[DATA SECTION]
---------------

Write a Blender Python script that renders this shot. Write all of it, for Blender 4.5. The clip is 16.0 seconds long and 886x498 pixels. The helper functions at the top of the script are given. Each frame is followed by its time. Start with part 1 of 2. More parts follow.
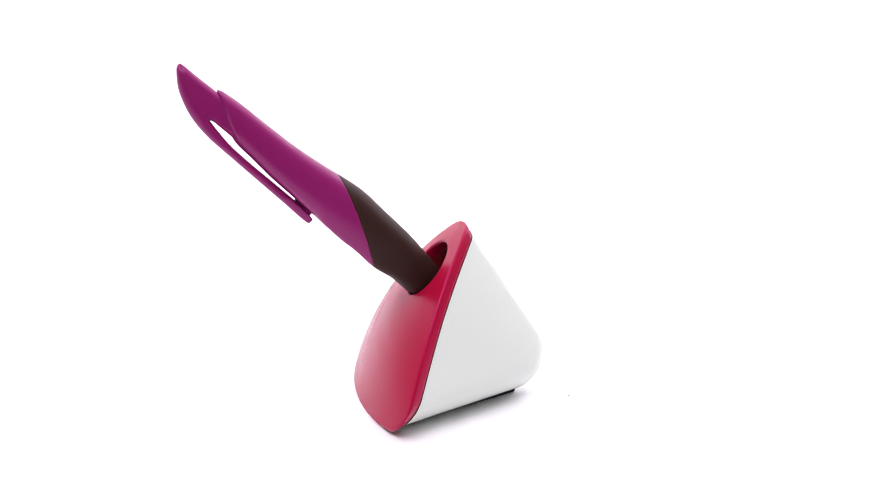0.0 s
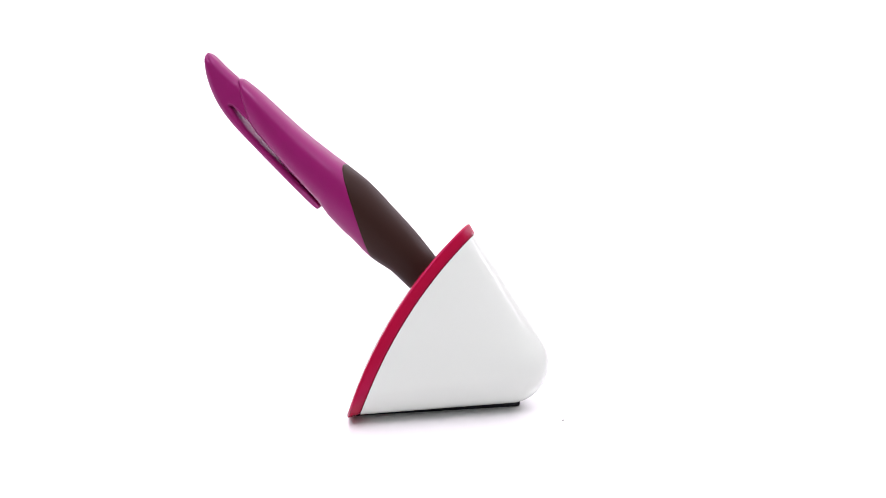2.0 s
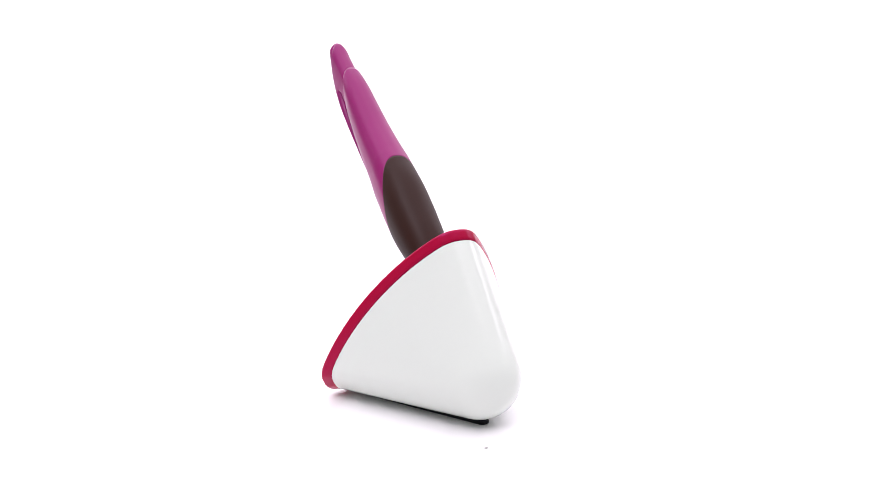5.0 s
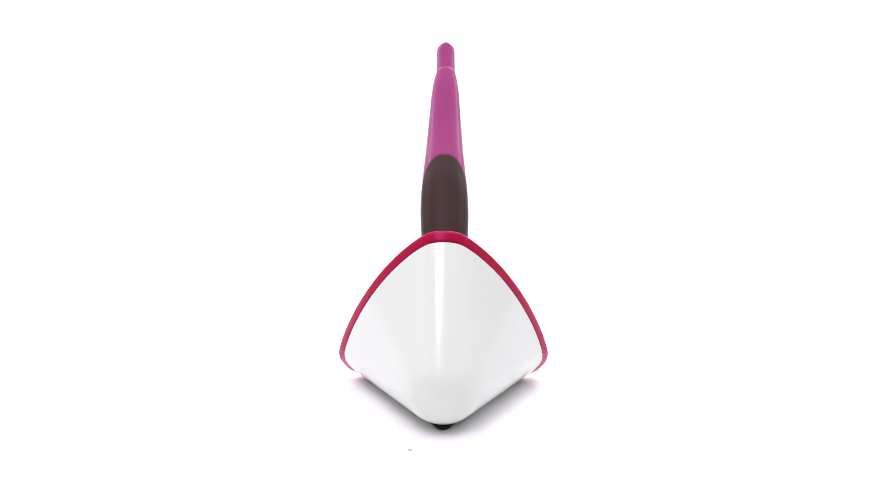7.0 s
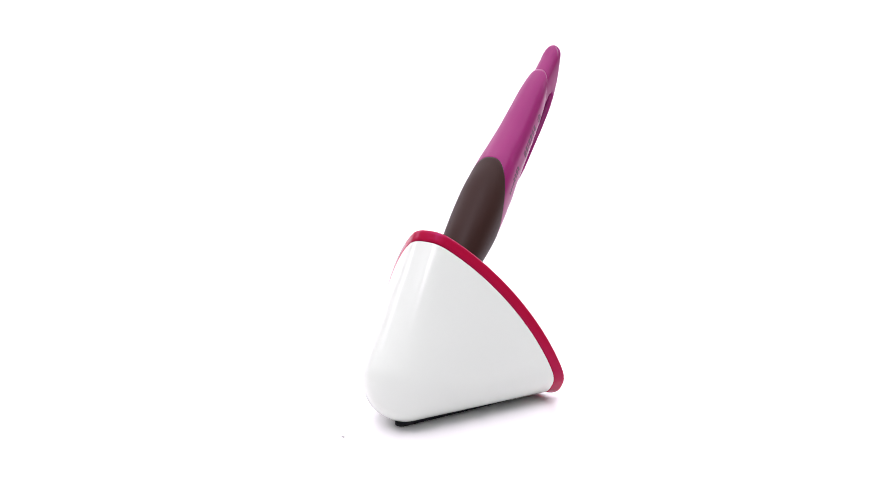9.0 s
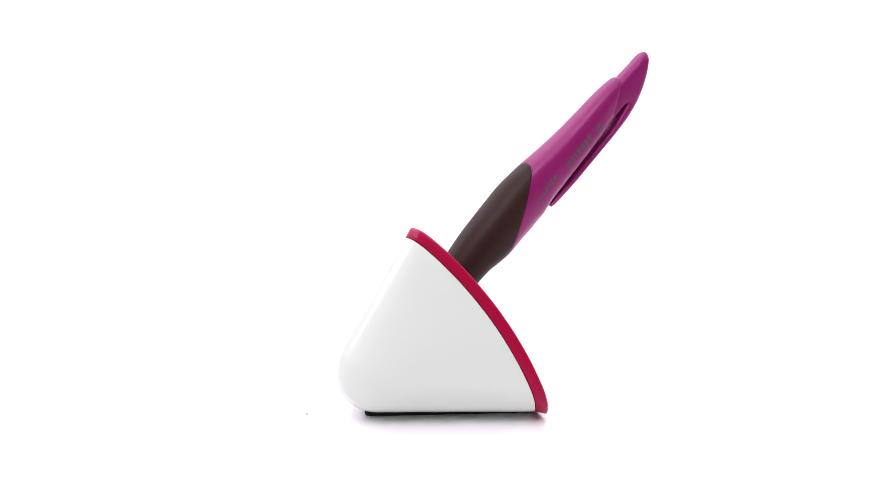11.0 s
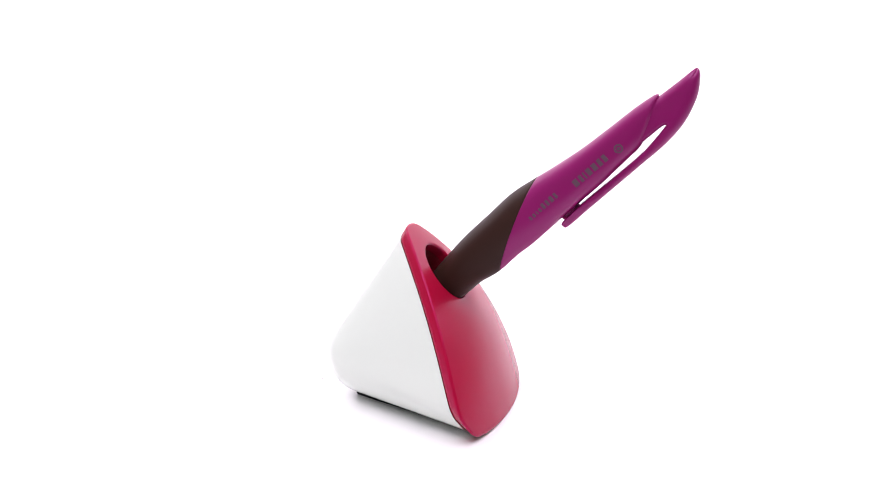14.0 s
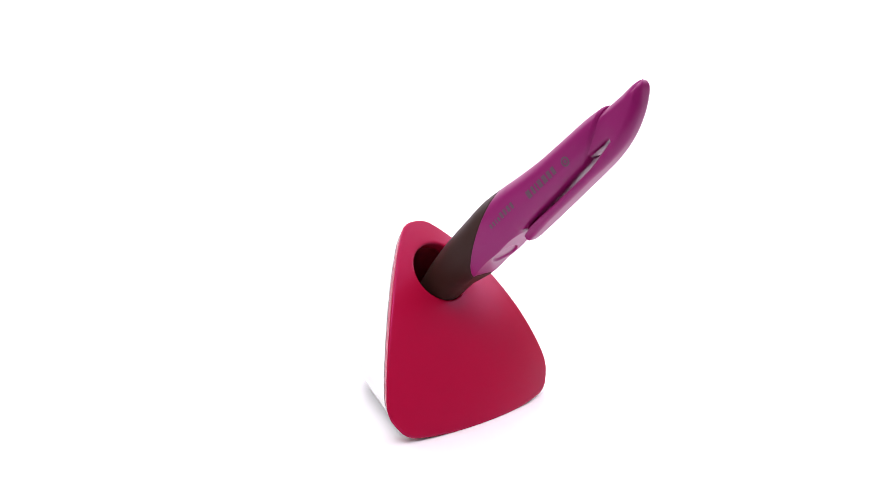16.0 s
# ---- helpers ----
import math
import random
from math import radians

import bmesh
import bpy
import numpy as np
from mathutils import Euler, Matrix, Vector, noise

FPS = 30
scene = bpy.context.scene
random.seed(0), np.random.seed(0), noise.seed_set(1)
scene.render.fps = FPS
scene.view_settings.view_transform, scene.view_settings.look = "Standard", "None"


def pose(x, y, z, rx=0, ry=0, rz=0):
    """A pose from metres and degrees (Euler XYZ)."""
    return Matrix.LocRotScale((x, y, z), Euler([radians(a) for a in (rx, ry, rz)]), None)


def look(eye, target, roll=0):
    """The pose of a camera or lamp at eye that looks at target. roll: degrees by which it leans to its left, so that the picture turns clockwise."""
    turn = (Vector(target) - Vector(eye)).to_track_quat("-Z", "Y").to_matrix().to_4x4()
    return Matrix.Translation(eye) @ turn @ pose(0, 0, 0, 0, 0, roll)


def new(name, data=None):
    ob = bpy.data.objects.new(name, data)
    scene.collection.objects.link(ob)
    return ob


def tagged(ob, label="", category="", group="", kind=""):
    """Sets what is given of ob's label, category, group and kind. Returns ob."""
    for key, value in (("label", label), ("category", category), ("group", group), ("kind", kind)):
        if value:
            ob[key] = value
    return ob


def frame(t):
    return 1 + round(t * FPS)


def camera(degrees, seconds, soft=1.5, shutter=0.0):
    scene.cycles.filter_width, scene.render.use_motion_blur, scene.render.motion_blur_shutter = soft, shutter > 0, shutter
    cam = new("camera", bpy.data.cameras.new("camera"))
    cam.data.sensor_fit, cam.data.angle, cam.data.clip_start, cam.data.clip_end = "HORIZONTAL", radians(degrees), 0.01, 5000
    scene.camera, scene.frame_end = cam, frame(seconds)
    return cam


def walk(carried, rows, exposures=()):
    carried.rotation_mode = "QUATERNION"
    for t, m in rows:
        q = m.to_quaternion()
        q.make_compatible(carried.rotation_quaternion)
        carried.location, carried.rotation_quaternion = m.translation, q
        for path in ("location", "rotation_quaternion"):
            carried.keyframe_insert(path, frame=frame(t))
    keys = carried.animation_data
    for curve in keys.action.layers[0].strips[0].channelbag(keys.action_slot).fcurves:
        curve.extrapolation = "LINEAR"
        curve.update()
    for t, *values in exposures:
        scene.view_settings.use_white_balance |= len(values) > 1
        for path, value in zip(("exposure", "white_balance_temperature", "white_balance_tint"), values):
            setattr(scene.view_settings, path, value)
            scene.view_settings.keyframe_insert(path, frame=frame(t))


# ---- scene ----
MM = 0.001
# turntable: one turn in 24 s, seen from behind at 7 s
TURN_START, TURN_RATE = 104.84, -14.993
SIDE = 2.206  # the pen's plane stands this far (mm) beside the turning axis

cam = camera(39.97, 16.0, soft=0.85)
EYE = Vector((0.0, -0.360, 0.13542))
AIM = EYE + Vector((0.003992, 0.971927, -0.235259))
CAM_ROWS = [(0.0, look(EYE, AIM, 0.338)), (16.0, look(EYE, AIM, 0.338))]
walk(cam, CAM_ROWS)

# ---- light: a dim room round a white product table, with soft boxes above it, before it and at both sides, and a fill lamp added over its far end ----
world = bpy.data.worlds.new("studio")
scene.world = world
world.use_nodes = True
world.node_tree.nodes["Background"].inputs["Color"].default_value = (0.96, 0.98, 1.0, 1)
world.node_tree.nodes["Background"].inputs["Strength"].default_value = 0.28

LAMP = (0.97, 0.90, 1.0)  # slightly cool, towards magenta


def soft_box(name, eye, target, w, h, watts, shape="RECTANGLE", colour=(1.0, 1.0, 1.0)):
    lamp = bpy.data.lights.new(name, "AREA")
    lamp.shape, lamp.size, lamp.size_y, lamp.energy, lamp.color = shape, w, h, watts, colour
    ob = new(name, lamp)
    ob.matrix_world = look(eye, target)
    return ob


soft_box("soft_box_top", (0, 0.15, 0.95), (0, 0.1501, 0), 1.8, 1.4, 15.0, colour=LAMP)
# unseen lamp, added to brighten the far part of the backdrop
soft_box("backdrop_fill", (0, 1.00, 1.00), (0, 1.45, 0.10), 2.4, 0.40, 16.0, colour=LAMP)
soft_box("soft_box_left", (-0.95, 0.58, 0.64), (0, 0, 0.05), 0.70, 0.40, 3.0, colour=LAMP)
soft_box("soft_box_right", (0.95, 0.58, 0.64), (0, 0, 0.05), 0.70, 0.40, 3.0, colour=LAMP)
soft_box("soft_box_key", (-0.165, -0.41, 0.776), (0, -0.02, 0.04), 0.42, 0.39, 2.7, "ELLIPSE", LAMP)


# ---- materials ----
def material(name, colour, rough, second=None, scale=40.0, amount=0.5, bump=0.0, bump_scale=900.0,
             rough_var=0.06, spec=0.5, tint=(1.0, 1.0, 1.0)):
    """A plastic, rubber or paint: colour drifting between two tones at two scales, uneven gloss and a fine relief."""
    mat = bpy.data.materials.new(name)
    mat.use_nodes = True
    nt = mat.node_tree
    bsdf = nt.nodes["Principled BSDF"]
    coord = nt.nodes.new("ShaderNodeTexCoord")

    def grain(s, detail):
        n = nt.nodes.new("ShaderNodeTexNoise")
        n.inputs["Scale"].default_value, n.inputs["Detail"].default_value = s, detail
        nt.links.new(coord.outputs["Object"], n.inputs["Vector"])
        return n

    broad, fine = grain(scale, 4.0), grain(bump_scale, 3.0)
    both = nt.nodes.new("ShaderNodeMath")
    both.operation = "MULTIPLY_ADD"
    both.inputs[1].default_value = 0.25
    nt.links.new(fine.outputs["Fac"], both.inputs[0])
    nt.links.new(broad.outputs["Fac"], both.inputs[2])
    mix = nt.nodes.new("ShaderNodeMix")
    mix.data_type = "RGBA"
    second = second or tuple(c * 0.9 for c in colour)
    mix.inputs["A"].default_value, mix.inputs["B"].default_value = (*colour, 1), (*second, 1)
    ramp = nt.nodes.new("ShaderNodeMapRange")
    ramp.inputs["From Min"].default_value, ramp.inputs["From Max"].default_value = 0.4, 0.9
    ramp.inputs["To Max"].default_value = amount
    nt.links.new(both.outputs[0], ramp.inputs["Value"])
    nt.links.new(ramp.outputs[0], mix.inputs["Factor"])
    nt.links.new(mix.outputs["Result"], bsdf.inputs["Base Color"])
    gloss = nt.nodes.new("ShaderNodeMapRange")
    gloss.inputs["To Min"].default_value = max(0.02, rough - rough_var)
    gloss.inputs["To Max"].default_value = rough + rough_var
    nt.links.new(broad.outputs["Fac"], gloss.inputs["Value"])
    nt.links.new(gloss.outputs[0], bsdf.inputs["Roughness"])
    bsdf.inputs["Specular IOR Level"].default_value = spec
    bsdf.inputs["Specular Tint"].default_value = (*tint, 1)
    if bump:
        relief = nt.nodes.new("ShaderNodeBump")
        relief.inputs["Strength"].default_value = bump
        relief.inputs["Distance"].default_value = 0.0001
        nt.links.new(fine.outputs["Fac"], relief.inputs["Height"])
        nt.links.new(relief.outputs["Normal"], bsdf.inputs["Normal"])
    return mat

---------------

[TASK DESCRIPTION] Copy the data exactly. Any picture it contains is to be omitted.

[FULL OUTPUT]
Write a Blender Python script that renders this shot. Write all of it, for Blender 4.5. The clip is 16.0 seconds long and 886x498 pixels. The helper functions at the top of the script are given. Each frame is followed by its time. Start with part 1 of 2. More parts follow.
0.0 s
2.0 s
5.0 s
7.0 s
9.0 s
11.0 s
14.0 s
16.0 s
# ---- helpers ----
import math
import random
from math import radians

import bmesh
import bpy
import numpy as np
from mathutils import Euler, Matrix, Vector, noise

FPS = 30
scene = bpy.context.scene
random.seed(0), np.random.seed(0), noise.seed_set(1)
scene.render.fps = FPS
scene.view_settings.view_transform, scene.view_settings.look = "Standard", "None"


def pose(x, y, z, rx=0, ry=0, rz=0):
    """A pose from metres and degrees (Euler XYZ)."""
    return Matrix.LocRotScale((x, y, z), Euler([radians(a) for a in (rx, ry, rz)]), None)


def look(eye, target, roll=0):
    """The pose of a camera or lamp at eye that looks at target. roll: degrees by which it leans to its left, so that the picture turns clockwise."""
    turn = (Vector(target) - Vector(eye)).to_track_quat("-Z", "Y").to_matrix().to_4x4()
    return Matrix.Translation(eye) @ turn @ pose(0, 0, 0, 0, 0, roll)


def new(name, data=None):
    ob = bpy.data.objects.new(name, data)
    scene.collection.objects.link(ob)
    return ob


def tagged(ob, label="", category="", group="", kind=""):
    """Sets what is given of ob's label, category, group and kind. Returns ob."""
    for key, value in (("label", label), ("category", category), ("group", group), ("kind", kind)):
        if value:
            ob[key] = value
    return ob


def frame(t):
    return 1 + round(t * FPS)


def camera(degrees, seconds, soft=1.5, shutter=0.0):
    scene.cycles.filter_width, scene.render.use_motion_blur, scene.render.motion_blur_shutter = soft, shutter > 0, shutter
    cam = new("camera", bpy.data.cameras.new("camera"))
    cam.data.sensor_fit, cam.data.angle, cam.data.clip_start, cam.data.clip_end = "HORIZONTAL", radians(degrees), 0.01, 5000
    scene.camera, scene.frame_end = cam, frame(seconds)
    return cam


def walk(carried, rows, exposures=()):
    carried.rotation_mode = "QUATERNION"
    for t, m in rows:
        q = m.to_quaternion()
        q.make_compatible(carried.rotation_quaternion)
        carried.location, carried.rotation_quaternion = m.translation, q
        for path in ("location", "rotation_quaternion"):
            carried.keyframe_insert(path, frame=frame(t))
    keys = carried.animation_data
    for curve in keys.action.layers[0].strips[0].channelbag(keys.action_slot).fcurves:
        curve.extrapolation = "LINEAR"
        curve.update()
    for t, *values in exposures:
        scene.view_settings.use_white_balance |= len(values) > 1
        for path, value in zip(("exposure", "white_balance_temperature", "white_balance_tint"), values):
            setattr(scene.view_settings, path, value)
            scene.view_settings.keyframe_insert(path, frame=frame(t))


# ---- scene ----
MM = 0.001
# turntable: one turn in 24 s, seen from behind at 7 s
TURN_START, TURN_RATE = 104.84, -14.993
SIDE = 2.206  # the pen's plane stands this far (mm) beside the turning axis

cam = camera(39.97, 16.0, soft=0.85)
EYE = Vector((0.0, -0.360, 0.13542))
AIM = EYE + Vector((0.003992, 0.971927, -0.235259))
CAM_ROWS = [(0.0, look(EYE, AIM, 0.338)), (16.0, look(EYE, AIM, 0.338))]
walk(cam, CAM_ROWS)

# ---- light: a dim room round a white product table, with soft boxes above it, before it and at both sides, and a fill lamp added over its far end ----
world = bpy.data.worlds.new("studio")
scene.world = world
world.use_nodes = True
world.node_tree.nodes["Background"].inputs["Color"].default_value = (0.96, 0.98, 1.0, 1)
world.node_tree.nodes["Background"].inputs["Strength"].default_value = 0.28

LAMP = (0.97, 0.90, 1.0)  # slightly cool, towards magenta


def soft_box(name, eye, target, w, h, watts, shape="RECTANGLE", colour=(1.0, 1.0, 1.0)):
    lamp = bpy.data.lights.new(name, "AREA")
    lamp.shape, lamp.size, lamp.size_y, lamp.energy, lamp.color = shape, w, h, watts, colour
    ob = new(name, lamp)
    ob.matrix_world = look(eye, target)
    return ob


soft_box("soft_box_top", (0, 0.15, 0.95), (0, 0.1501, 0), 1.8, 1.4, 15.0, colour=LAMP)
# unseen lamp, added to brighten the far part of the backdrop
soft_box("backdrop_fill", (0, 1.00, 1.00), (0, 1.45, 0.10), 2.4, 0.40, 16.0, colour=LAMP)
soft_box("soft_box_left", (-0.95, 0.58, 0.64), (0, 0, 0.05), 0.70, 0.40, 3.0, colour=LAMP)
soft_box("soft_box_right", (0.95, 0.58, 0.64), (0, 0, 0.05), 0.70, 0.40, 3.0, colour=LAMP)
soft_box("soft_box_key", (-0.165, -0.41, 0.776), (0, -0.02, 0.04), 0.42, 0.39, 2.7, "ELLIPSE", LAMP)


# ---- materials ----
def material(name, colour, rough, second=None, scale=40.0, amount=0.5, bump=0.0, bump_scale=900.0,
             rough_var=0.06, spec=0.5, tint=(1.0, 1.0, 1.0)):
    """A plastic, rubber or paint: colour drifting between two tones at two scales, uneven gloss and a fine relief."""
    mat = bpy.data.materials.new(name)
    mat.use_nodes = True
    nt = mat.node_tree
    bsdf = nt.nodes["Principled BSDF"]
    coord = nt.nodes.new("ShaderNodeTexCoord")

    def grain(s, detail):
        n = nt.nodes.new("ShaderNodeTexNoise")
        n.inputs["Scale"].default_value, n.inputs["Detail"].default_value = s, detail
        nt.links.new(coord.outputs["Object"], n.inputs["Vector"])
        return n

    broad, fine = grain(scale, 4.0), grain(bump_scale, 3.0)
    both = nt.nodes.new("ShaderNodeMath")
    both.operation = "MULTIPLY_ADD"
    both.inputs[1].default_value = 0.25
    nt.links.new(fine.outputs["Fac"], both.inputs[0])
    nt.links.new(broad.outputs["Fac"], both.inputs[2])
    mix = nt.nodes.new("ShaderNodeMix")
    mix.data_type = "RGBA"
    second = second or tuple(c * 0.9 for c in colour)
    mix.inputs["A"].default_value, mix.inputs["B"].default_value = (*colour, 1), (*second, 1)
    ramp = nt.nodes.new("ShaderNodeMapRange")
    ramp.inputs["From Min"].default_value, ramp.inputs["From Max"].default_value = 0.4, 0.9
    ramp.inputs["To Max"].default_value = amount
    nt.links.new(both.outputs[0], ramp.inputs["Value"])
    nt.links.new(ramp.outputs[0], mix.inputs["Factor"])
    nt.links.new(mix.outputs["Result"], bsdf.inputs["Base Color"])
    gloss = nt.nodes.new("ShaderNodeMapRange")
    gloss.inputs["To Min"].default_value = max(0.02, rough - rough_var)
    gloss.inputs["To Max"].default_value = rough + rough_var
    nt.links.new(broad.outputs["Fac"], gloss.inputs["Value"])
    nt.links.new(gloss.outputs[0], bsdf.inputs["Roughness"])
    bsdf.inputs["Specular IOR Level"].default_value = spec
    bsdf.inputs["Specular Tint"].default_value = (*tint, 1)
    if bump:
        relief = nt.nodes.new("ShaderNodeBump")
        relief.inputs["Strength"].default_value = bump
        relief.inputs["Distance"].default_value = 0.0001
        nt.links.new(fine.outputs["Fac"], relief.inputs["Height"])
        nt.links.new(relief.outputs["Normal"], bsdf.inputs["Normal"])
    return mat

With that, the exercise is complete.